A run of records

'''

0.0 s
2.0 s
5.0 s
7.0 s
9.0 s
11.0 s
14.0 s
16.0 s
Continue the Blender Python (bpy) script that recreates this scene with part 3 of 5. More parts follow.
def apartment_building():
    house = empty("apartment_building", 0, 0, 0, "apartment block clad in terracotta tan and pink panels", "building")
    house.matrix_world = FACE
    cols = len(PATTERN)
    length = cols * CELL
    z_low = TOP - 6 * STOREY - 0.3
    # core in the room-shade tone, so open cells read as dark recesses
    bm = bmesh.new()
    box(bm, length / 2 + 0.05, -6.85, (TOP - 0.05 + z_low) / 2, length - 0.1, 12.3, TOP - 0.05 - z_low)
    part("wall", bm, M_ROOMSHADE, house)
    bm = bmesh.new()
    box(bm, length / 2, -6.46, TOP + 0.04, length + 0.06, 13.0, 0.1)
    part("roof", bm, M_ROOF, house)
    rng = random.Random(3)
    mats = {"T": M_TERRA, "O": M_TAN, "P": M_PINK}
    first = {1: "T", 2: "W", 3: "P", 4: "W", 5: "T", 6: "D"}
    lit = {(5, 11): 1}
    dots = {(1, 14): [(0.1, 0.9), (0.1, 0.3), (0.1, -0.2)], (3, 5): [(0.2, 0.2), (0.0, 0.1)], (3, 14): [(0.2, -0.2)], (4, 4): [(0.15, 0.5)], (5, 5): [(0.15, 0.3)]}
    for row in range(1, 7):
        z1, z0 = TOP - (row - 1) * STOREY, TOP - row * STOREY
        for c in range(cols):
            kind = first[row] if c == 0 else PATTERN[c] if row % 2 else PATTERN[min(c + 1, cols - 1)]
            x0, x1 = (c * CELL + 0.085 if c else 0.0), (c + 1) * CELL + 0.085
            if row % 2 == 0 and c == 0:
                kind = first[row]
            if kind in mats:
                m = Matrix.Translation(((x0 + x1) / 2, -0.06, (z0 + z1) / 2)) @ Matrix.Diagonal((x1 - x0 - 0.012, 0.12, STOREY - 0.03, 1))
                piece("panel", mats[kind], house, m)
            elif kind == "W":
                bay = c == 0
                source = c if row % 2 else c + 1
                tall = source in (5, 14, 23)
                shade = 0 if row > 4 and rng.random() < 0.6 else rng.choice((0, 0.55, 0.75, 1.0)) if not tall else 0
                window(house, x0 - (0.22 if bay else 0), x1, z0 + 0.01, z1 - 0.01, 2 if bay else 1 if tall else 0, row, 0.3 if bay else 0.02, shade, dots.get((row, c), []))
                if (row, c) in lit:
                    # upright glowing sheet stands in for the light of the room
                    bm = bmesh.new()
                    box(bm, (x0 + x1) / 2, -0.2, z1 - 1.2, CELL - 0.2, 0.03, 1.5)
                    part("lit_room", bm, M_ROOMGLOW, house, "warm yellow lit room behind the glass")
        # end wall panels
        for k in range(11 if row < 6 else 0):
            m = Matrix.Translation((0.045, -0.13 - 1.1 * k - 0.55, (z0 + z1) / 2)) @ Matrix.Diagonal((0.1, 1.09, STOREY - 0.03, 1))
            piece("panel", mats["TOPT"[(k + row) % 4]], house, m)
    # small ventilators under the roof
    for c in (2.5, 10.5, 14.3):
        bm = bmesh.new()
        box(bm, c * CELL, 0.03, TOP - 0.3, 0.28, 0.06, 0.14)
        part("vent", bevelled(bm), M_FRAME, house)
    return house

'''
'''

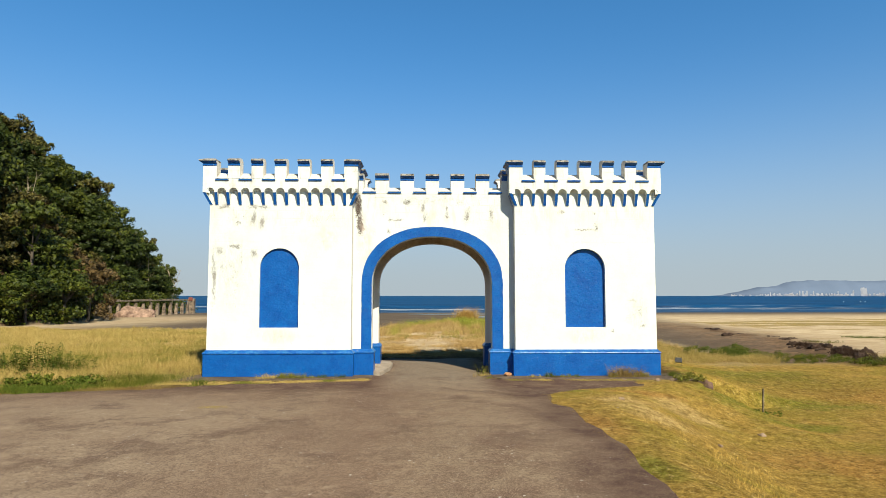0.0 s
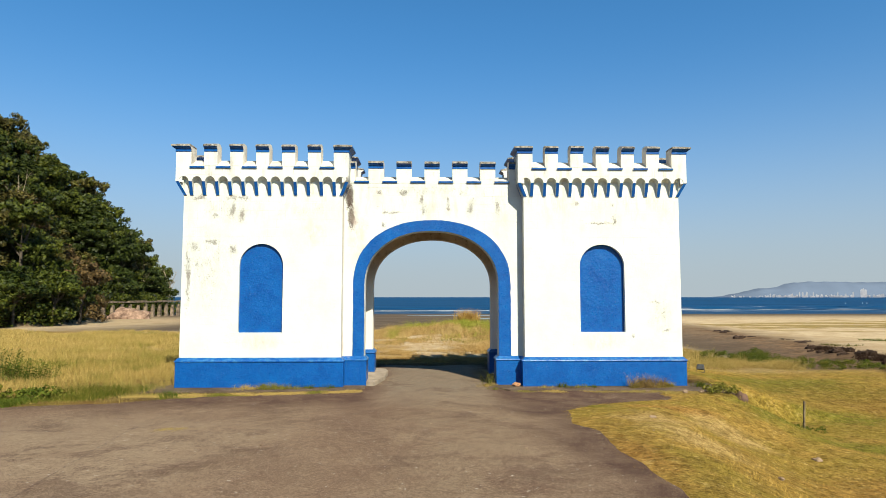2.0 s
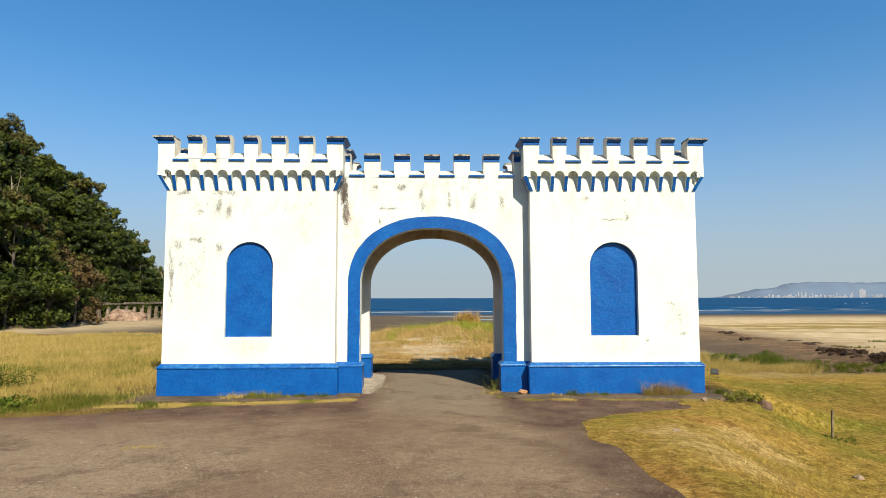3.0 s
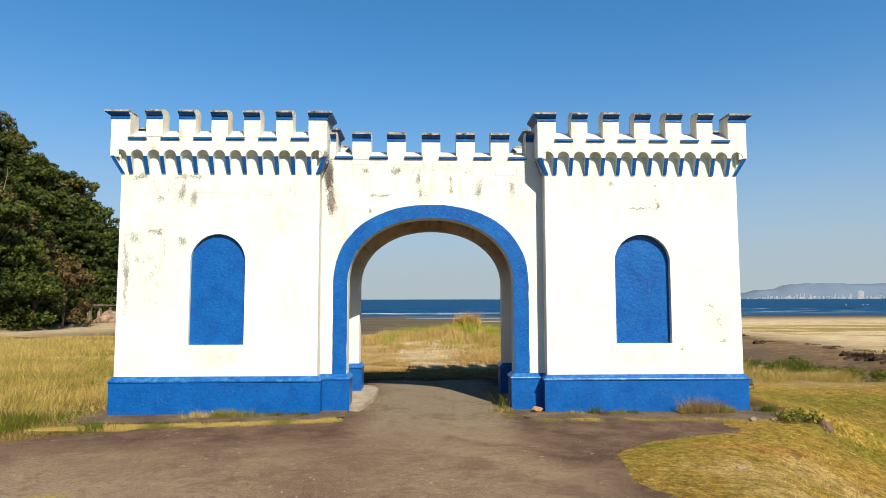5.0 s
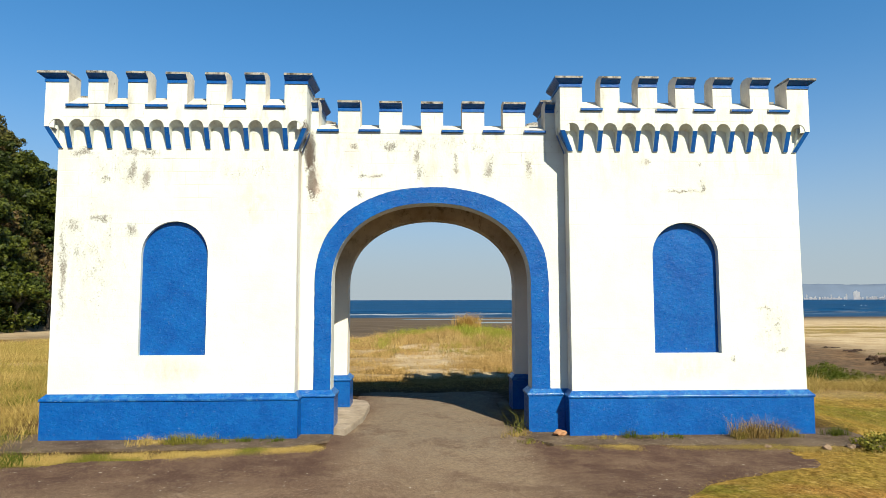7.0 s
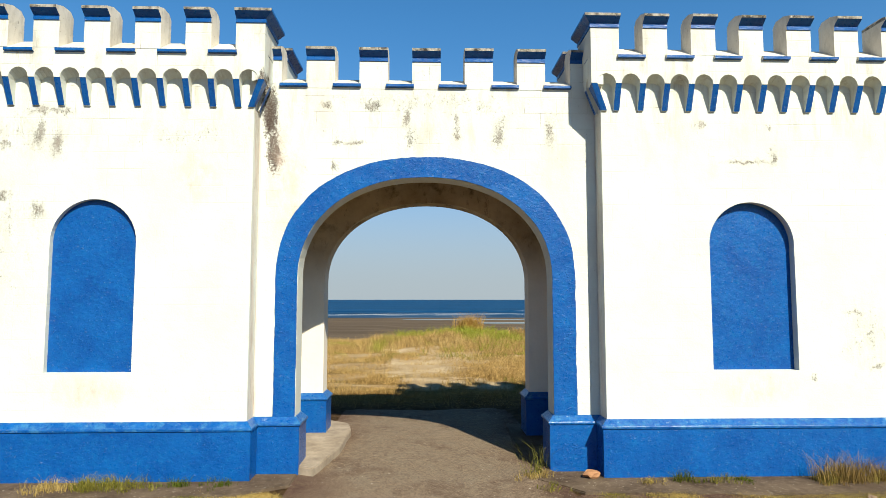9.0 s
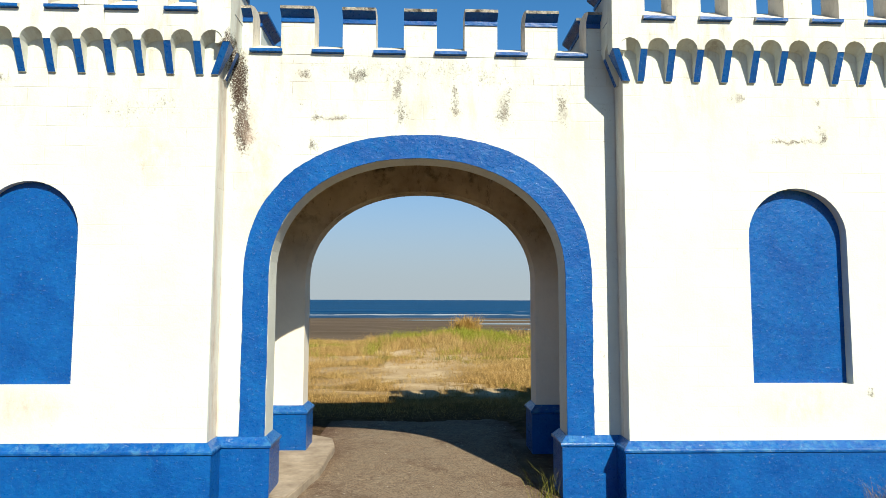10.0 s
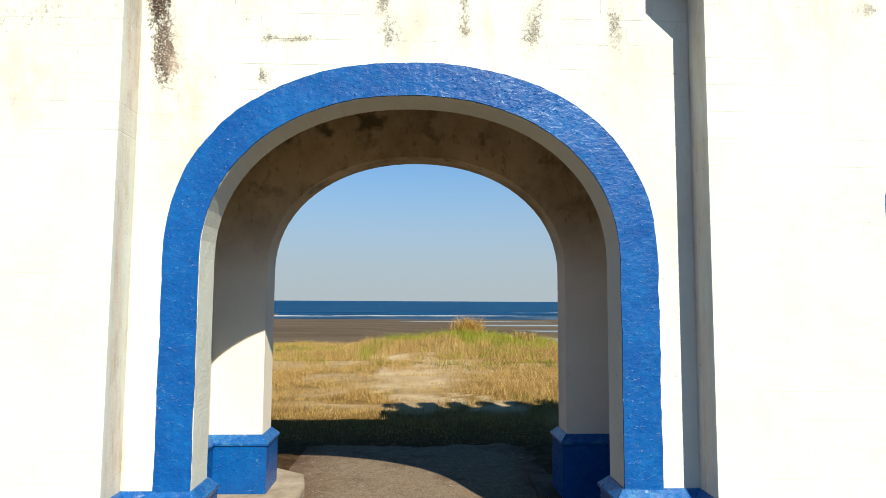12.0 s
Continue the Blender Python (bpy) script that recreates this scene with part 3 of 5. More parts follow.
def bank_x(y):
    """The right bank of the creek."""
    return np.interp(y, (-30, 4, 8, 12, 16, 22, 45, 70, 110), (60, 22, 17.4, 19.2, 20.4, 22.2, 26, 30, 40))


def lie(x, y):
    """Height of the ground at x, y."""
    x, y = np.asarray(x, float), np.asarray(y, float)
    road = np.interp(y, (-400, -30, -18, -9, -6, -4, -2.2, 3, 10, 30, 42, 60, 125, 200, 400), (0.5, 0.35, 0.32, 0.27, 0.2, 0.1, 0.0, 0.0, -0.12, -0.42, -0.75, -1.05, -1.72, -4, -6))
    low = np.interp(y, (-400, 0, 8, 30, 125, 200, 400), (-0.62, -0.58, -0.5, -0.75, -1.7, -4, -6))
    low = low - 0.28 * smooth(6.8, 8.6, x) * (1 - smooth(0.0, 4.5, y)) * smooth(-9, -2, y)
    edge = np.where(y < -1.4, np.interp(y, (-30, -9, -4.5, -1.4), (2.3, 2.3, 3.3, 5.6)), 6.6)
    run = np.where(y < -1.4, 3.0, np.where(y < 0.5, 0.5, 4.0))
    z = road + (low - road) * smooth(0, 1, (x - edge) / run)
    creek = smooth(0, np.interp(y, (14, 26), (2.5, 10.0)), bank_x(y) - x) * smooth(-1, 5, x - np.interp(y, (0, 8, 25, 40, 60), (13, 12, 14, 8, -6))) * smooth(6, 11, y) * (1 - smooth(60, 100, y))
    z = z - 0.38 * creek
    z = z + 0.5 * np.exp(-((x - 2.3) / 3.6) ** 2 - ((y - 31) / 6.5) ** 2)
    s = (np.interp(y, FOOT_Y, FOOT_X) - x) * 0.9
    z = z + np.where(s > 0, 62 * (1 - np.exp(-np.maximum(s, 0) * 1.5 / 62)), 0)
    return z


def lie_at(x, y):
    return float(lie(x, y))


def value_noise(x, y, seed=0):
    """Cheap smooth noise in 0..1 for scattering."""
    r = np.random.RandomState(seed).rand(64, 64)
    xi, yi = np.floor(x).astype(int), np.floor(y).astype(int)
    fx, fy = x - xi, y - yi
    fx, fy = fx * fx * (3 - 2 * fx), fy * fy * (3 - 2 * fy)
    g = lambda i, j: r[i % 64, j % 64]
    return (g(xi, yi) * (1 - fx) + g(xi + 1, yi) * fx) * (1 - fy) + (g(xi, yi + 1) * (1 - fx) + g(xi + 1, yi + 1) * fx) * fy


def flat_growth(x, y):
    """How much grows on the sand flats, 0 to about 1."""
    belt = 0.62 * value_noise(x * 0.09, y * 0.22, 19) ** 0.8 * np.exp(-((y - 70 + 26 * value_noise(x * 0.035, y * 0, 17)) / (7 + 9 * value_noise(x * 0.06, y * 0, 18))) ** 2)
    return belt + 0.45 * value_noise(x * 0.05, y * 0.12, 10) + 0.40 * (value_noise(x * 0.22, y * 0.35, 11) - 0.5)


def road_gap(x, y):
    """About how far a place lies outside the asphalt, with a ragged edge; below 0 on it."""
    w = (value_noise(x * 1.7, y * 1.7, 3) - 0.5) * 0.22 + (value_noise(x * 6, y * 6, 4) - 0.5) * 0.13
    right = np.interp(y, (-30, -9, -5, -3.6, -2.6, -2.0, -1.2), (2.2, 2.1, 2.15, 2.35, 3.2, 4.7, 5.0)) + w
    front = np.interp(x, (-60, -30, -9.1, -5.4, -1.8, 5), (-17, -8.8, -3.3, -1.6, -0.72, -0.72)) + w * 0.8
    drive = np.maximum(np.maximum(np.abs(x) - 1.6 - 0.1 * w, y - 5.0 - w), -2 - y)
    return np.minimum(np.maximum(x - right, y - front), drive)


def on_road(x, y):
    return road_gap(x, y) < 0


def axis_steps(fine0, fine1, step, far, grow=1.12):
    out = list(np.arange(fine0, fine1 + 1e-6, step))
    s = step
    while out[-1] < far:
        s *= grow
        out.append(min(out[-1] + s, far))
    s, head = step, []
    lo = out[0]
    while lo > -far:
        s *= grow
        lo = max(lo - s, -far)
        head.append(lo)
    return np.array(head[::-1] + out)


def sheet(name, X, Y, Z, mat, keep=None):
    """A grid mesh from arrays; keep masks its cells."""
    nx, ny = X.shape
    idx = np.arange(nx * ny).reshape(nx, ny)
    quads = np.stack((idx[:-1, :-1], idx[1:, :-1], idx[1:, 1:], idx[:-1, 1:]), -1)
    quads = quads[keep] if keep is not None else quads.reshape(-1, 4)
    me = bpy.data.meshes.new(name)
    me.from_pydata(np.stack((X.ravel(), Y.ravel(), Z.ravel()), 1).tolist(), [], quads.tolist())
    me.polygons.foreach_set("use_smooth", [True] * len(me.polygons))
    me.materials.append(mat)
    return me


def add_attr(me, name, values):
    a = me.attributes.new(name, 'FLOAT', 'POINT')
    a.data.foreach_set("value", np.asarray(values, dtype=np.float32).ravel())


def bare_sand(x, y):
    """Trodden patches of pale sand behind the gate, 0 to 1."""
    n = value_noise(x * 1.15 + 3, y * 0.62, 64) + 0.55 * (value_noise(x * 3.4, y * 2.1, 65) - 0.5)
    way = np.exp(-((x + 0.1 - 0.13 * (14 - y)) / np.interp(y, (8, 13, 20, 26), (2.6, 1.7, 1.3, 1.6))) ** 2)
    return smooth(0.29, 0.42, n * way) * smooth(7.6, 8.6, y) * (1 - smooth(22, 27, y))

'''

▸ **SET EXERCISE**
Find each line holding "length". Copy it out.

▸ **EXERCISE SOLUTION**
    length = cols * CELL
    box(bm, length / 2 + 0.05, -6.85, (TOP - 0.05 + z_low) / 2, length - 0.1, 12.3, TOP - 0.05 - z_low)
    box(bm, length / 2, -6.46, TOP + 0.04, length + 0.06, 13.0, 0.1)